**** Data excerpt

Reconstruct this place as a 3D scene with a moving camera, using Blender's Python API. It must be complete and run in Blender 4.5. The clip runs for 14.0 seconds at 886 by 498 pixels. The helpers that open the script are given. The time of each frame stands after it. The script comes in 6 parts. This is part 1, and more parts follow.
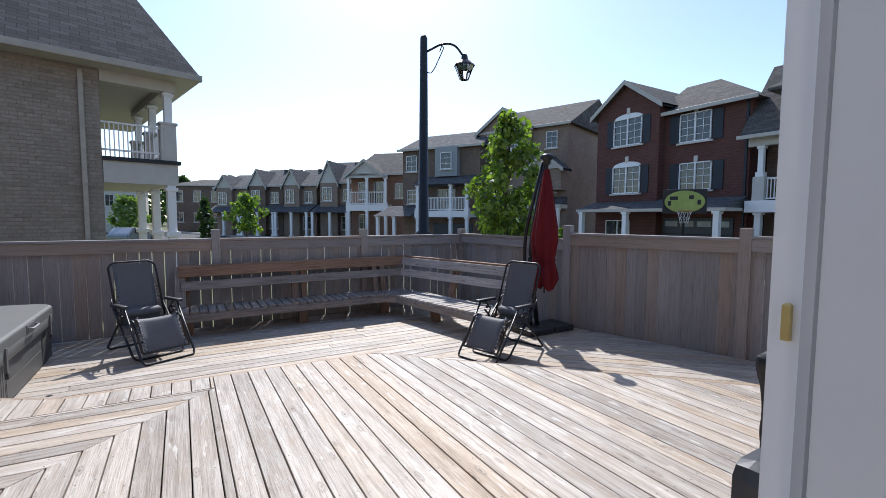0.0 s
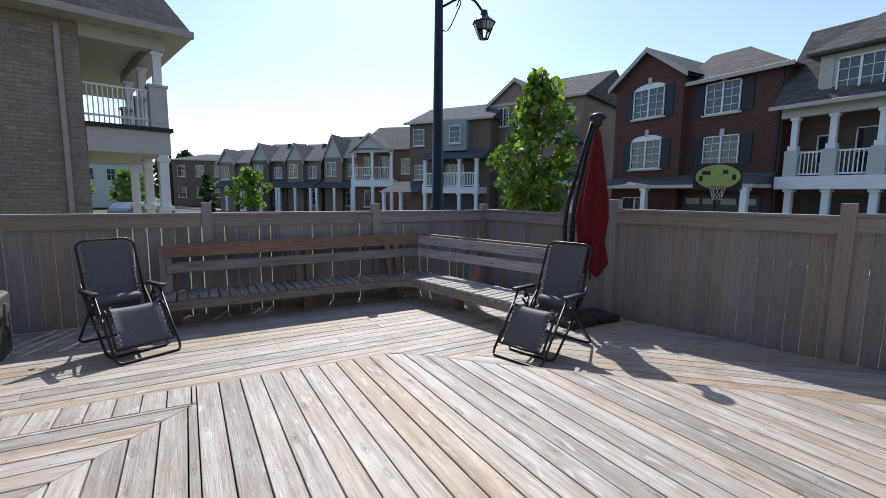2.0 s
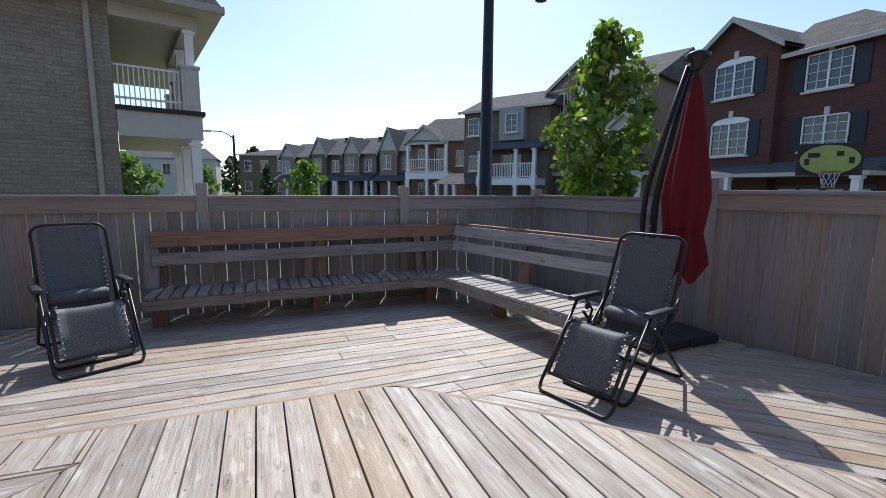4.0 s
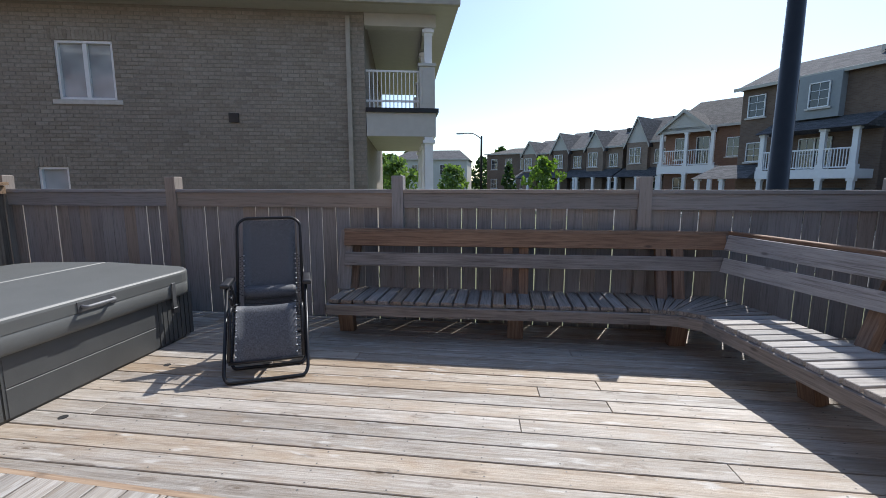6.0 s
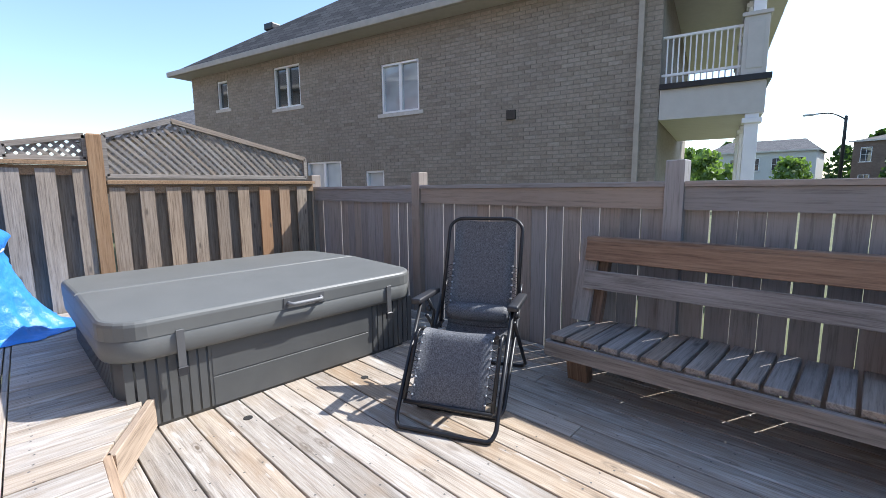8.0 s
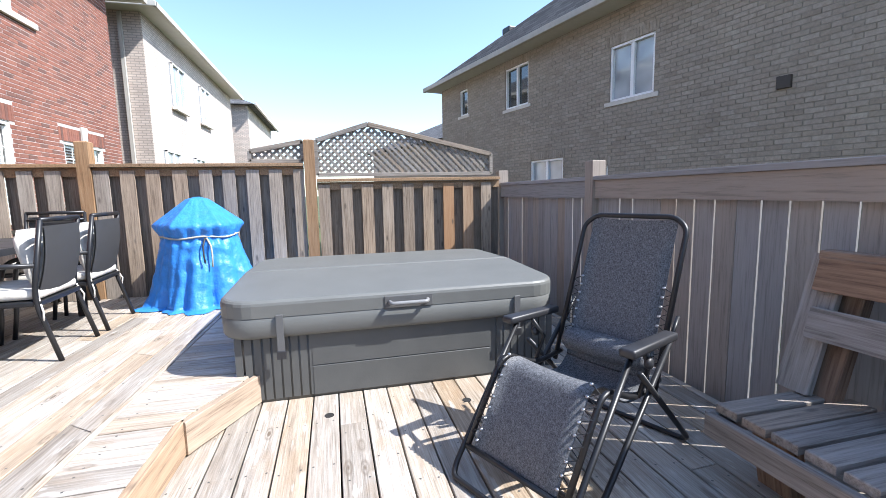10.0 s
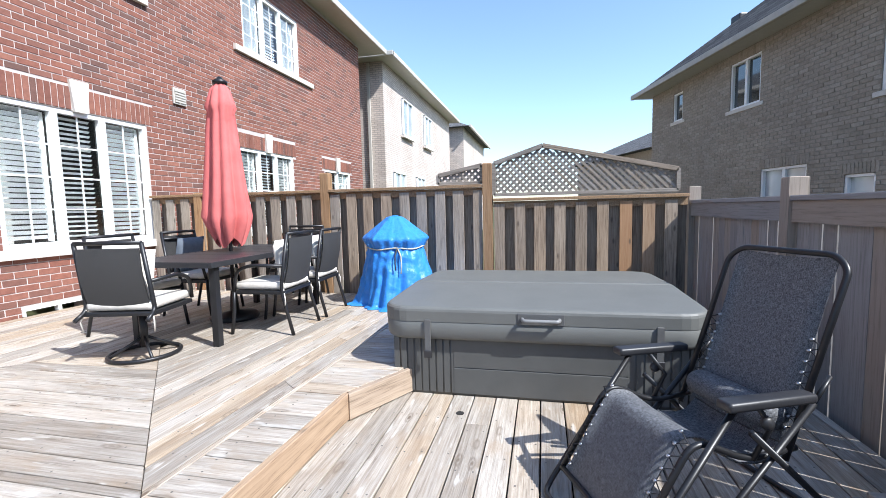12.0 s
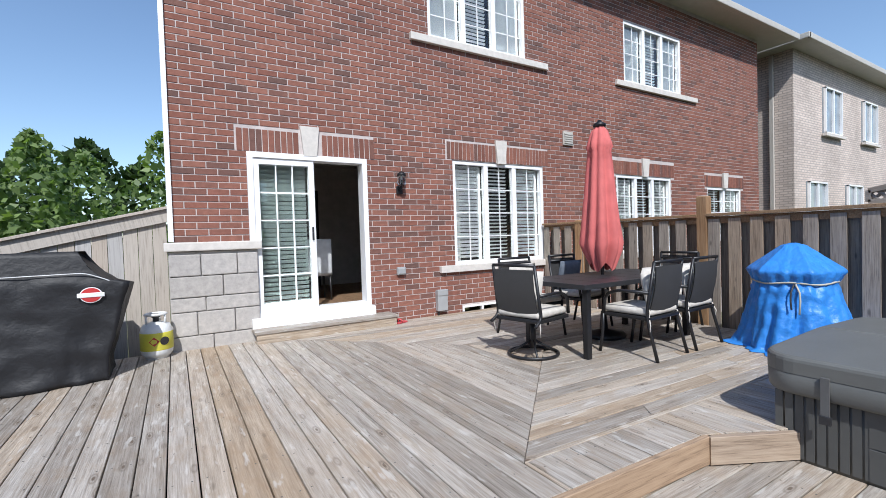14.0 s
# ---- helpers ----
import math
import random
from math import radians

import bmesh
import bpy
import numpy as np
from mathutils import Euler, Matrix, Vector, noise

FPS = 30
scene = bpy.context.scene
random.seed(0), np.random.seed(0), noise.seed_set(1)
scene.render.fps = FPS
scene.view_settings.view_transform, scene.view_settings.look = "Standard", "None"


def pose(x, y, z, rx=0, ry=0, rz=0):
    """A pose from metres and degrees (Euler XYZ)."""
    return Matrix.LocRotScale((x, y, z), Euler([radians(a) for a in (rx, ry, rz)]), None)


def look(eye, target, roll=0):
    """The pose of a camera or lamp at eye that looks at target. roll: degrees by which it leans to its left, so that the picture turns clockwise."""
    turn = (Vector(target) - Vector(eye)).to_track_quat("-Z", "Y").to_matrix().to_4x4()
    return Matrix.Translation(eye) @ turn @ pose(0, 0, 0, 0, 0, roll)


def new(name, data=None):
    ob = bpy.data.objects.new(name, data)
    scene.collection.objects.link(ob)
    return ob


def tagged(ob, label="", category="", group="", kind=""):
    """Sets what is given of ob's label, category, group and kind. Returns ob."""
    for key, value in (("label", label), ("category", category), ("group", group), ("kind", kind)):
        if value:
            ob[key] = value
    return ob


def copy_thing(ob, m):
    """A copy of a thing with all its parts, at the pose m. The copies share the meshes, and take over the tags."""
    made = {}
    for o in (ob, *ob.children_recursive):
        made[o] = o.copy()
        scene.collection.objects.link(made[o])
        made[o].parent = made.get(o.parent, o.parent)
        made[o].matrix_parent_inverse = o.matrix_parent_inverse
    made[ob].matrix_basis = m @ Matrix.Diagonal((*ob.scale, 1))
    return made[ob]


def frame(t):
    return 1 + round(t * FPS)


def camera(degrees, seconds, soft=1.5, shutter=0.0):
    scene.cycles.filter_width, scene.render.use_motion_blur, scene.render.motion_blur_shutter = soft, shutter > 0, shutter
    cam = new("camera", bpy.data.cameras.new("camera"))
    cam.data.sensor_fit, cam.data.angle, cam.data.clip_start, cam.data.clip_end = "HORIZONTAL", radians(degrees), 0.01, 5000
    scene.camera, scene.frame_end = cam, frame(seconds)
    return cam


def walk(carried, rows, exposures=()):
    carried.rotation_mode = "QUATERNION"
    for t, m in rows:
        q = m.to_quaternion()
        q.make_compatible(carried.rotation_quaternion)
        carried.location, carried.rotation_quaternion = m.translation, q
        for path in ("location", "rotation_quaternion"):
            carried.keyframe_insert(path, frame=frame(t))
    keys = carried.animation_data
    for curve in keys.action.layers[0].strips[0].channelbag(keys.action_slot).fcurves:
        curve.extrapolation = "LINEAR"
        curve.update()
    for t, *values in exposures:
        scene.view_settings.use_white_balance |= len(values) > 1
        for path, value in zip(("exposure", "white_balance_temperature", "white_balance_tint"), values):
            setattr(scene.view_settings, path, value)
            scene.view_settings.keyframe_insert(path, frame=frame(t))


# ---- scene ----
cam = camera(90.1, 14.0, 0.8)
PATH = [
    (0, (0.325, -0.04, 1.677), (1.342, 1.676, 1.535), 0.3),
    (0.2, (0.345, 0.065, 1.688), (1.345, 1.79, 1.53), 0.3),
    (0.5, (0.385, 0.184, 1.693), (1.367, 1.918, 1.526), 0.3),
    (1, (0.402, 0.359, 1.681), (1.387, 2.088, 1.488), 0.4),
    (1.5, (0.463, 0.649, 1.596), (1.452, 2.373, 1.375), 0.5),
    (2, (0.545, 0.893, 1.614), (1.541, 2.61, 1.369), 0.6),
    (2.2, (0.585, 0.97, 1.609), (1.584, 2.684, 1.357), 0.6),
    (4.3, (1.473, 2.006, 1.436), (2.118, 3.879, 1.16), 0.2),
    (4.5, (1.546, 2.112, 1.443), (2.096, 4.015, 1.165), 0.0),
    (5, (1.686, 2.415, 1.403), (2.02, 4.367, 1.125), 0.1),
    (5.5, (1.823, 2.75, 1.402), (1.872, 4.729, 1.12), -0.0),
    (6, (1.828, 3.108, 1.391), (1.563, 5.069, 1.103), -0.0),
    (6.5, (1.829, 3.422, 1.371), (1.258, 5.317, 1.086), -0.3),
    (7, (1.837, 3.759, 1.365), (0.975, 5.542, 1.081), -0.4),
    (7.5, (1.781, 4.069, 1.33), (0.654, 5.698, 1.049), -0.5),
    (8, (1.728, 4.351, 1.318), (0.342, 5.766, 1.042), -0.6),
    (8.5, (1.737, 4.676, 1.237), (0.147, 5.859, 0.965), -1.0),
    (9, (1.72, 4.939, 1.238), (-0.04, 5.851, 0.97), -1.0),
    (9.2, (1.685, 5.027, 1.229), (-0.126, 5.833, 0.964), -1.0),
    (11.3, (1.653, 5.711, 1.264), (-0.336, 5.717, 1.056), -1.3),
    (11.5, (1.731, 5.738, 1.279), (-0.257, 5.644, 1.082), -1.2),
    (12, (1.893, 5.788, 1.305), (-0.05, 5.352, 1.124), -1.3),
    (12.5, (1.967, 5.881, 1.328), (0.184, 4.99, 1.165), -1.8),
    (13, (2.042, 5.972, 1.364), (0.552, 4.644, 1.234), -1.9),
    (13.5, (2.097, 6.011, 1.394), (0.9, 4.411, 1.303), -1.8),
    (14, (2.095, 6.021, 1.403), (1.058, 4.313, 1.351), -1.8),
]
EXPOSURES = [(0, 0.42, 6230, 11.5), (0.5, 0.28, 6230, 11.5), (2, 0.22, 6230, 11), (4.5, 0.2, 6230, 10), (5.5, 0.24, 6250, 9.5), (6.5, 0.4, 6200, 9.5), (7.0, 0.54, 6150, 9.5), (7.5, 0.74, 6150, 9.5), (8.5, 1.2, 6150, 10), (9.2, 1.28, 6150, 10), (11.5, 1.1, 6080, 8.5), (12.0, 0.95, 6050, 8.5), (12.5, 0.68, 6050, 8.5), (13.5, 0.27, 6050, 9), (14, 0.18, 6050, 9)]
walk(cam, [(t, look(eye, target, roll)) for t, eye, target, roll in PATH], EXPOSURES)

# ---- world and light ----
# shadows fall by SUN_DX, SUN_DY for each metre of height
SUN_DX, SUN_DY = 0.375, 0.855
SUN_EL = math.atan2(1.0, math.hypot(SUN_DX, SUN_DY))
SUN_AZ = math.atan2(SUN_DX, SUN_DY)
world = bpy.data.worlds.new("world")
scene.world = world
world.use_nodes = True
wt = world.node_tree
wt.nodes.clear()
sky = wt.nodes.new("ShaderNodeTexSky")
sky.sky_type, sky.sun_disc = "NISHITA", False
sky.sun_elevation, sky.sun_rotation = SUN_EL, SUN_AZ
sky.air_density, sky.dust_density, sky.ozone_density = 1.0, 0.7, 1.5
wbg = wt.nodes.new("ShaderNodeBackground")
wbg.inputs["Strength"].default_value = 0.15
wout = wt.nodes.new("ShaderNodeOutputWorld")
wt.links.new(sky.outputs[0], wbg.inputs[0])
wt.links.new(wbg.outputs[0], wout.inputs[0])
sun = new("sun", bpy.data.lights.new("sun", "SUN"))
sun.data.energy, sun.data.angle, sun.data.color = 4.3, radians(0.55), (1.0, 0.965, 0.92)
sun.matrix_world = look((SUN_DX * 20, SUN_DY * 20, 20), (0, 0, 0))


# ---- materials ----
def nodes_of(name):
    m = bpy.data.materials.new(name)
    m.use_nodes = True
    t = m.node_tree
    t.nodes.clear()
    out = t.nodes.new("ShaderNodeOutputMaterial")
    b = t.nodes.new("ShaderNodeBsdfPrincipled")
    t.links.new(b.outputs[0], out.inputs[0])
    return m, t, b


def node(t, kind, **vals):
    n = t.nodes.new(kind)
    for k, v in vals.items():
        if k in n.inputs:
            n.inputs[k].default_value = v
    return n


def mapped(t, scale, use="Object"):
    c = t.nodes.new("ShaderNodeTexCoord")
    m = t.nodes.new("ShaderNodeMapping")
    m.inputs["Scale"].default_value = scale
    t.links.new(c.outputs[use], m.inputs[0])
    return m.outputs[0]


def mix(t, fac, a, b, blend="MIX"):
    n = t.nodes.new("ShaderNodeMix")
    n.data_type, n.blend_type = "RGBA", blend
    for sock, v in ((n.inputs[0], fac), (n.inputs[6], a), (n.inputs[7], b)):
        if hasattr(v, "links"):
            t.links.new(v, sock)
        elif isinstance(v, (int, float)):
            sock.default_value = v
        else:
            sock.default_value = (*v, 1)
    return n.outputs[2]


def ramp(t, sock, stops):
    r = t.nodes.new("ShaderNodeValToRGB")
    e = r.color_ramp.elements
    while len(e) < len(stops):
        e.new(0.5)
    for el, (p, c) in zip(e, stops):
        el.position = p
        el.color = (*c, 1) if len(c) == 3 else c
    t.links.new(sock, r.inputs[0])
    return r.outputs[0]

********

Task to complete: The lines to be given again exactly are those from the one containing "scene.collection.objects.link(made[o])" up to and including the one containing "scene.view_settings.use_white_balance |= len(values)".

Solution to this exercise:
        scene.collection.objects.link(made[o])
        made[o].parent = made.get(o.parent, o.parent)
        made[o].matrix_parent_inverse = o.matrix_parent_inverse
    made[ob].matrix_basis = m @ Matrix.Diagonal((*ob.scale, 1))
    return made[ob]


def frame(t):
    return 1 + round(t * FPS)


def camera(degrees, seconds, soft=1.5, shutter=0.0):
    scene.cycles.filter_width, scene.render.use_motion_blur, scene.render.motion_blur_shutter = soft, shutter > 0, shutter
    cam = new("camera", bpy.data.cameras.new("camera"))
    cam.data.sensor_fit, cam.data.angle, cam.data.clip_start, cam.data.clip_end = "HORIZONTAL", radians(degrees), 0.01, 5000
    scene.camera, scene.frame_end = cam, frame(seconds)
    return cam


def walk(carried, rows, exposures=()):
    carried.rotation_mode = "QUATERNION"
    for t, m in rows:
        q = m.to_quaternion()
        q.make_compatible(carried.rotation_quaternion)
        carried.location, carried.rotation_quaternion = m.translation, q
        for path in ("location", "rotation_quaternion"):
            carried.keyframe_insert(path, frame=frame(t))
    keys = carried.animation_data
    for curve in keys.action.layers[0].strips[0].channelbag(keys.action_slot).fcurves:
        curve.extrapolation = "LINEAR"
        curve.update()
    for t, *values in exposures:
        scene.view_settings.use_white_balance |= len(values) > 1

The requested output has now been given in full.